* [Exercise requirements]:
Each line below should be retyped exactly, with no pictures.
== Dataset section
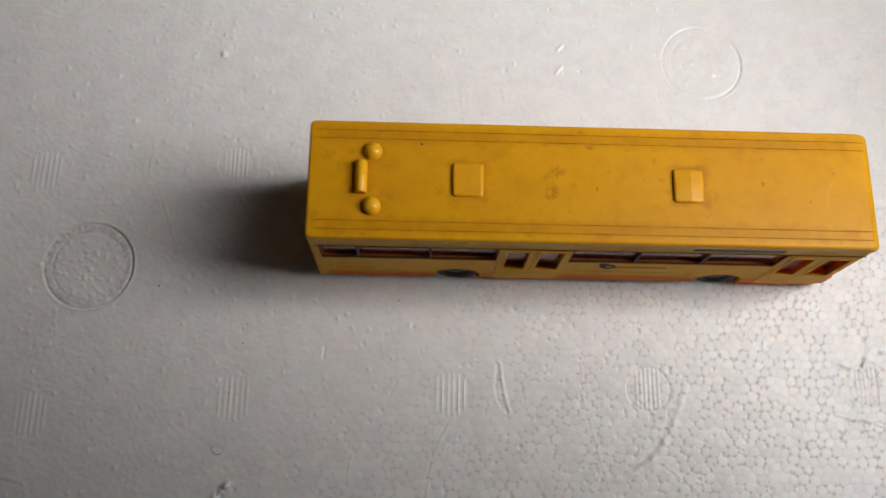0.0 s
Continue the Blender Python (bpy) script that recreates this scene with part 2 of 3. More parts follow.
def hazed_glazing():
    """The same clear plastic with a pale colour mixed in, which stands in for the reflection on the pane."""
    m = material("glazing_with_painted_haze", (0.62, 0.42, 0.38), 0.14, Transmission_Weight=1.0, IOR=1.24, Specular_Tint=(1.0, 0.5, 0.42, 1.0))
    k = Nodes(m)
    haze = k.add("ShaderNodeBsdfDiffuse", Color=(0.80, 0.58, 0.50, 1))
    both = k.add("ShaderNodeMixShader")
    k.link(k.ramp(k.noise(260.0), (0.3, 0.22), (0.7, 0.42)), both.inputs[0])
    k.link(k.shader.outputs[0], both.inputs[1])
    k.link(haze.outputs[0], both.inputs[2])
    k.link(both.outputs[0], k.tree.nodes["Material Output"].inputs[0])
    return m


HAZE_GLASS = hazed_glazing()
RUBBER = material("black_plastic_tyre", (0.009, 0.0095, 0.010), 0.5, Specular_IOR_Level=0.15)
HUB = material("dark_grey_hub", (0.10, 0.10, 0.105), 0.28)
RED_SHELL = material("deep_red_shell", (0.50, 0.085, 0.004), 0.5, Specular_IOR_Level=0.1)
k_ = Nodes(RED_SHELL)
k_.color(k_.mix(k_.ramp(k_.noise(200.0), (0.3, 0.0), (0.75, 1.0)), (0.52, 0.15, 0.06), (0.42, 0.11, 0.04)))
for m_, s_ in ((RUBBER, 800.0), (HUB, 900.0)):
    k_ = Nodes(m_)
    k_.rough(k_.ramp(k_.noise(s_), (0.3, 0.35), (0.7, 0.65)))


def foam_material():
    m = material("white_foam", (0.82, 0.815, 0.80), 0.55, Subsurface_Weight=0.7, Subsurface_Radius=(1.0, 0.85, 0.75), Subsurface_Scale=0.004)
    k = Nodes(m)
    co = k.coords()
    cell = k.add("ShaderNodeAttribute")
    cell.attribute_name = "bead_tone"
    tone = k.ramp(cell.outputs["Fac"], (0.0, (0.83, 0.823, 0.81)), (1.0, (0.925, 0.92, 0.91)))
    stain = k.ramp(k.noise(22.0, 4.0, 0.6, co), (0.4, 0.0), (0.75, 0.2))
    mottle = k.ramp(k.noise(130.0, 5.0, 0.7, co), (0.42, 0.0), (0.62, 0.3))
    tone = k.mix(mottle, tone, (0.70, 0.695, 0.69))
    # this mask greys the seams and paints shade into the holes between beads
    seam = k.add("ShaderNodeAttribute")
    seam.attribute_name = "bead_seam_hole_shade"
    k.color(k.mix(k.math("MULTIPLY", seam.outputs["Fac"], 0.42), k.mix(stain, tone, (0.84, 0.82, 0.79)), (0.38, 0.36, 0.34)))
    k.rough(k.ramp(k.noise(600.0, 3.0, 0.6, co), (0.3, 0.30), (0.7, 0.52)))
    k.bump(k.noise(1700.0, 3.0, 0.6, co), 0.00012, 0.35)
    return m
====
* [Answer to this task]:
0.0 s
Continue the Blender Python (bpy) script that recreates this scene with part 2 of 3. More parts follow.
def hazed_glazing():
    """The same clear plastic with a pale colour mixed in, which stands in for the reflection on the pane."""
    m = material("glazing_with_painted_haze", (0.62, 0.42, 0.38), 0.14, Transmission_Weight=1.0, IOR=1.24, Specular_Tint=(1.0, 0.5, 0.42, 1.0))
    k = Nodes(m)
    haze = k.add("ShaderNodeBsdfDiffuse", Color=(0.80, 0.58, 0.50, 1))
    both = k.add("ShaderNodeMixShader")
    k.link(k.ramp(k.noise(260.0), (0.3, 0.22), (0.7, 0.42)), both.inputs[0])
    k.link(k.shader.outputs[0], both.inputs[1])
    k.link(haze.outputs[0], both.inputs[2])
    k.link(both.outputs[0], k.tree.nodes["Material Output"].inputs[0])
    return m


HAZE_GLASS = hazed_glazing()
RUBBER = material("black_plastic_tyre", (0.009, 0.0095, 0.010), 0.5, Specular_IOR_Level=0.15)
HUB = material("dark_grey_hub", (0.10, 0.10, 0.105), 0.28)
RED_SHELL = material("deep_red_shell", (0.50, 0.085, 0.004), 0.5, Specular_IOR_Level=0.1)
k_ = Nodes(RED_SHELL)
k_.color(k_.mix(k_.ramp(k_.noise(200.0), (0.3, 0.0), (0.75, 1.0)), (0.52, 0.15, 0.06), (0.42, 0.11, 0.04)))
for m_, s_ in ((RUBBER, 800.0), (HUB, 900.0)):
    k_ = Nodes(m_)
    k_.rough(k_.ramp(k_.noise(s_), (0.3, 0.35), (0.7, 0.65)))


def foam_material():
    m = material("white_foam", (0.82, 0.815, 0.80), 0.55, Subsurface_Weight=0.7, Subsurface_Radius=(1.0, 0.85, 0.75), Subsurface_Scale=0.004)
    k = Nodes(m)
    co = k.coords()
    cell = k.add("ShaderNodeAttribute")
    cell.attribute_name = "bead_tone"
    tone = k.ramp(cell.outputs["Fac"], (0.0, (0.83, 0.823, 0.81)), (1.0, (0.925, 0.92, 0.91)))
    stain = k.ramp(k.noise(22.0, 4.0, 0.6, co), (0.4, 0.0), (0.75, 0.2))
    mottle = k.ramp(k.noise(130.0, 5.0, 0.7, co), (0.42, 0.0), (0.62, 0.3))
    tone = k.mix(mottle, tone, (0.70, 0.695, 0.69))
    # this mask greys the seams and paints shade into the holes between beads
    seam = k.add("ShaderNodeAttribute")
    seam.attribute_name = "bead_seam_hole_shade"
    k.color(k.mix(k.math("MULTIPLY", seam.outputs["Fac"], 0.42), k.mix(stain, tone, (0.84, 0.82, 0.79)), (0.38, 0.36, 0.34)))
    k.rough(k.ramp(k.noise(600.0, 3.0, 0.6, co), (0.3, 0.30), (0.7, 0.52)))
    k.bump(k.noise(1700.0, 3.0, 0.6, co), 0.00012, 0.35)
    return m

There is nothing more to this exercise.